Great to hear Joseph. Glad to be of help

Cheers

Rolf

Thanks! I never really wondered how the indicators on my charts are actually being computed but you have a valid point. I also totally misunderstood the Stochastics. I wish you could do more of these with different indicators…

Thank you Ryan. I will add your request to my list as you are not the only one asking for it.

Regards

Rolf

oh wow, I never knew that the Stochastic is being calculated this way. I agree with the poster before, please more articles like that one for different indicators…

Interesting! It’s nice that you are providing some info on how the indicators are actually calculated. It’s a great help so that we can understand how they really work! 😀

Just a silly question, though. How do we define “overbought” and “oversold” anyway? Because from how I understand it, prices go up because demand is greater than supply i.e. there are more buyers. Doesn’t this correspond to an “overbought” condition?

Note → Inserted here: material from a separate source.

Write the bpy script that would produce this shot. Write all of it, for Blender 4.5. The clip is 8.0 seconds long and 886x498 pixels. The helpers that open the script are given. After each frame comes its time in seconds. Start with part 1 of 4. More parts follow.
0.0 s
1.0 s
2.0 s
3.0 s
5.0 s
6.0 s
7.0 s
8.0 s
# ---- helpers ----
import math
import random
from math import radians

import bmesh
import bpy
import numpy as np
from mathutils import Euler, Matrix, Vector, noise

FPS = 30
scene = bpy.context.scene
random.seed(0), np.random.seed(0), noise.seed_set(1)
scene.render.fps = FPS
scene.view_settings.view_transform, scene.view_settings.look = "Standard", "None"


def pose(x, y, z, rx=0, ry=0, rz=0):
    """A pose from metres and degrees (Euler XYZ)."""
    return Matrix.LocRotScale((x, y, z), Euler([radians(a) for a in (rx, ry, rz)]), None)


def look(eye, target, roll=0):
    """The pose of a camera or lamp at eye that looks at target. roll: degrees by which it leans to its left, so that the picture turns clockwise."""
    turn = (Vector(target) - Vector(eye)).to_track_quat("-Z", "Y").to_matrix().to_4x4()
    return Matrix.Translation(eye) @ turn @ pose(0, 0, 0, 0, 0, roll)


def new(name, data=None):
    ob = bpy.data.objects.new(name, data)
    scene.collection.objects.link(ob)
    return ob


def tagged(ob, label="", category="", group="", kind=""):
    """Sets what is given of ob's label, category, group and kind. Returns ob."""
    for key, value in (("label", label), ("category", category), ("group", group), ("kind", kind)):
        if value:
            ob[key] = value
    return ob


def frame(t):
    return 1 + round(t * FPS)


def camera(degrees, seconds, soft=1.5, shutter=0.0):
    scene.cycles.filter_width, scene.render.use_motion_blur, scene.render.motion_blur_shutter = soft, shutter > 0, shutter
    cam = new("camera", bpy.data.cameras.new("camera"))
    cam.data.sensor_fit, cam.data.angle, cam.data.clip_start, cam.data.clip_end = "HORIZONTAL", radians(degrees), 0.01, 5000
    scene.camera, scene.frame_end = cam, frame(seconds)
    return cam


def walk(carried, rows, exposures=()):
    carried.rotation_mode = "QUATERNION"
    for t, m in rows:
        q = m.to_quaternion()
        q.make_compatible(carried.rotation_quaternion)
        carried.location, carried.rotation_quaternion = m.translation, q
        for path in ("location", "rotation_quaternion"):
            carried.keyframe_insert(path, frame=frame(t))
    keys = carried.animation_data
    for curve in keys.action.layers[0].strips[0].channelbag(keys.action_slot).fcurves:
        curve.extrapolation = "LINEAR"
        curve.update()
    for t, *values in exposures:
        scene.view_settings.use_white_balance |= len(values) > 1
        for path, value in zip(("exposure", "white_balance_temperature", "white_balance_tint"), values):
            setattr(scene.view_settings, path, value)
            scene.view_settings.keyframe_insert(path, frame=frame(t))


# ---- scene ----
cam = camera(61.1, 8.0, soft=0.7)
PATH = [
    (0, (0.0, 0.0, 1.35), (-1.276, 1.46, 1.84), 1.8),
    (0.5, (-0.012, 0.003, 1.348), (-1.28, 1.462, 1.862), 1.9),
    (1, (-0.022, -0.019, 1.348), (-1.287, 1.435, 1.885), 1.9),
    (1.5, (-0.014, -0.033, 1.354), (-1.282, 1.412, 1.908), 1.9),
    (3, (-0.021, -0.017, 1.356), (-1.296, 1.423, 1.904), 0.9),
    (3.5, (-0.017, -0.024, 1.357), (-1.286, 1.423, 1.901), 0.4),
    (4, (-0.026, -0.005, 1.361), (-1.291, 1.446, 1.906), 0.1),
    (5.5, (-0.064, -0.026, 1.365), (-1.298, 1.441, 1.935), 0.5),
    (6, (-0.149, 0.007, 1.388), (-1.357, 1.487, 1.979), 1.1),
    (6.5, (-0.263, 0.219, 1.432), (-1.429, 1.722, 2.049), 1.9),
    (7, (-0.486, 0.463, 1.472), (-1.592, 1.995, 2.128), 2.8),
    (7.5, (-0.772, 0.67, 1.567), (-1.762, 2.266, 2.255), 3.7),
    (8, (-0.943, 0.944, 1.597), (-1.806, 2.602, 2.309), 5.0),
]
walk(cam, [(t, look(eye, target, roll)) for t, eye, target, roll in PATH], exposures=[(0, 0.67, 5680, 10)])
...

I just use the regular definition for overbought/oversold. But, as you will notice, I am very critical when it comes to overbought/oversold because I believe that most traders are using it wrong.

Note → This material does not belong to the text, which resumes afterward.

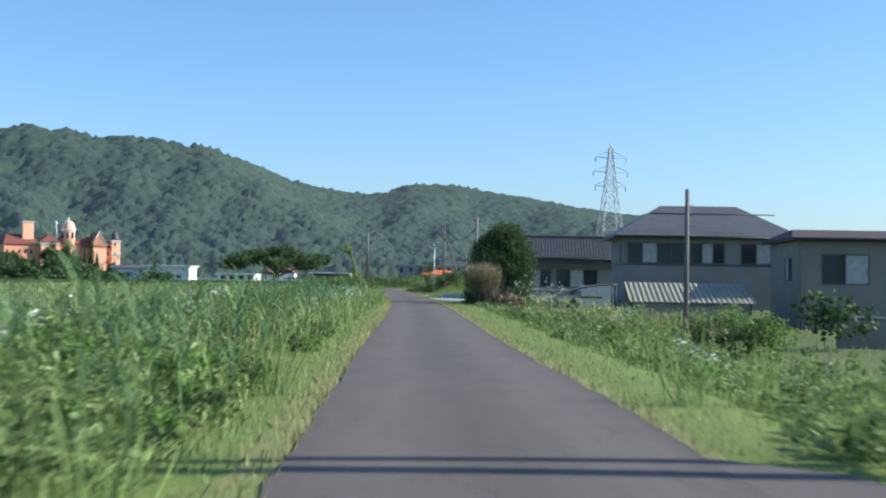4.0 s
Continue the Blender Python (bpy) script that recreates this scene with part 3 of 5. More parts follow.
PYLON_M = mat("weathered_zinc", (0.62, 0.63, 0.62), 0.6, (0.5, 0.51, 0.51), 0.6, 0.6)


def pylon(x, y, h, w, arms, turn, label):
    """A lattice transmission tower: legs, braces, cross arms with hanging insulators."""
    z = gz(x, y)
    e = thing("pylon", x, y, z, turn, label, "pylon", "transmission towers")
    H = h - z
    half = lambda q: w / 2 * (1 - q) ** 1.15 * (0.86 + 0.14 * (1 - q)) + 0.35
    r = max(0.06, w * 0.013)
    levels = [0.0, 0.17, 0.31, 0.43, 0.53, 0.62, 0.7, 0.78, 0.86, 0.93, 1.0]
    for sx in (-1, 1):
        for sy in (-1, 1):
            part("leg", sweep(bmesh.new(), [(sx * half(a), sy * half(a), a * H) for a in levels], [r] * len(levels), 5), PYLON_M, e)
    for k, (sx, sy, tx, ty) in enumerate(((-1, -1, 1, -1), (1, -1, 1, 1), (1, 1, -1, 1), (-1, 1, -1, -1))):
        bm = bmesh.new()
        for a, b in zip(levels, levels[1:]):
            p, q = half(a), half(b)
            tube(bm, (sx * p, sy * p, a * H), (tx * q, ty * q, b * H), r * 0.6, r * 0.6, 4, False)
            tube(bm, (tx * p, ty * p, a * H), (sx * q, sy * q, b * H), r * 0.6, r * 0.6, 4, False)
            tube(bm, (sx * q, sy * q, b * H), (tx * q, ty * q, b * H), r * 0.5, r * 0.5, 4, False)
        part("lattice", bm, PYLON_M, e)
    part("peak", bar((0, 0, H), (0, 0, H * 1.04), 0.2, 0.05, 6), PYLON_M, e)
    for q, reach in arms:
        for s in (-1, 1):
            bm = bmesh.new()
            for sy in (-0.3, 0.3):
                tube(bm, (s * half(q), sy, q * H), (s * reach, 0, q * H + 0.2), r * 0.95, r * 0.7, 4, False)
                tube(bm, (s * half(q), sy, (q + 0.045) * H), (s * reach, 0, q * H + 0.25), r * 0.6, r * 0.4, 4, False)
            part("cross_arm", bm, PYLON_M, e)
            part("insulator_string", bar((s * reach, 0, q * H + 0.1), (s * reach, 0, q * H - 0.8), 0.08, 0.07, 6), CERAMIC, e)
    return e


pylon(26.5, 233.0, 26.4, 6.2, ((0.93, 2.9), (0.83, 3.3), (0.73, 2.9)), 12, "white-grey steel lattice transmission tower behind houses")
pylon(325.3, 598.0, 31.5, 6.5, ((0.9, 3.0), (0.8, 3.4), (0.7, 3.0)), 40, "distant grey lattice transmission tower")
pylon(374.8, 438.7, 36.0, 7.0, ((0.9, 3.0), (0.8, 3.4), (0.7, 3.0)), 40, "distant grey lattice transmission tower before a hill")
pylon(279.0, 703.6, 31.0, 7.0, ((0.9, 3.0), (0.8, 3.4), (0.7, 3.0)), 30, "distant faint lattice transmission tower")

# cables
for dz, sag in ((11.35, 1.5), (10.5, 1.4)):
    for u in (-0.7, 0.7):
        wire("cable", (7.9 + u, 15.8, dz), (30.0, -70.0, 13.5 + u), sag * 1.2)
for dz in (7.9, 7.2):
    wire("cable", (8.2, 15.6, dz), (24.0, -24.0, dz + 3.3), 0.9, r=0.03)
wire("cable", (7.9, 15.6, 7.6), (17.8, 37.0, 5.0), 0.5, r=0.014)
wire("cable", (7.9, 15.6, 7.0), (29.8, 63.5, 8.5), 1.2)
wire("cable", (29.8, 63.5, 9.0), (48.0, 96.0, 9.5), 0.9)
wire("cable", (29.8, 63.5, 8.2), (44.0, 60.0, 6.2), 0.7, r=0.03)
for u in (-0.12, 0.0, 0.12):
    wire("cable", (2.65, 139.8, 7.5 + u), (-1.95, 176.4, 9.1 + u * 0.8), 1.8, r=0.02)
    wire("cable", (-1.95, 176.4, 8.6 + u), (0.63, 201.2, 5.3 + u * 0.6), 1.15, r=0.016)
wire("cable", (2.65, 139.8, 5.2), (14.0, 134.0, 4.6), 0.3)
wire("cable", (2.65, 139.8, 8.0), (22.0, 148.0, 6.2), 0.6)
wire("cable", (0.63, 201.2, 4.6), (12.0, 215.0, 2.6), 0.3)
wire("cable", (0.63, 201.2, 4.6), (2.54, 211.1, 3.3), 0.4, r=0.006)
wire("cable", (-1.95, 176.4, 6.9), (16.0, 196.0, 5.2), 0.6)
wire("cable", (-1.95, 176.4, 7.4), (18.0, 205.0, 6.0), 0.6)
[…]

I agree overbought should be seen more as an indication of a strong trend rather than a reversal signal, which is what most traders make out of it.

Well explained and thanks a million

Thank you Maria for taking the time to leave a comment. Glad to hear that you liked it..

Rolf

great article but i have a very silly question, how do you come to use $100 at high and $95 at close where do those figures come from?

Hello,

those are just examples to make the point clearer and to show how the Stochastic shapes on your charts.

Glad you liked the article.

Rolf

You share great content in easy to understand format. Thanks a lot for your articles! They are really helping in understanding clear concepts.

Hello Ashish.

Thank you for leaving a comment. I am happy to hear that you enjoy our articles and find them helpful.

Rolf

very technical …..bounced over head .

Hi Admni,please what’s the significants of the stochastics crossing. Kindly explain. Thanks.

what to do or what does that mean stochastic is at 100 ?? thanx

When stochs (i use 14 3 3) are over 80 and spotting a reversal in candles, only then i get ready to short the markt.

The reverse is also true… low stochs and a reversal in candles let me think about long.

Then you get into the situation that crossings of the stochs happen in ”mid” air.

Then it is worthy to stay with the trend.

it says right on the tools, overbought, oversold, hmmmmm

Once you look at the actual formula and look at the calculations, you will understand that the only thing it calculates is strength and not turning points.

Rolf

For a long time looking for the correct description of the stochastic and generally many indicators. Very nice and useful site, thanks for the good work for the benefit of all!

Have just read your article; THANK YOU ! Been Using the indicator the wrong way; OVERSOLD and OVERBOUGHT. Looking forward to more articles.

what setting would you recommend for this? thanks

Hello Janet,

it depends on your time horizon and trading style.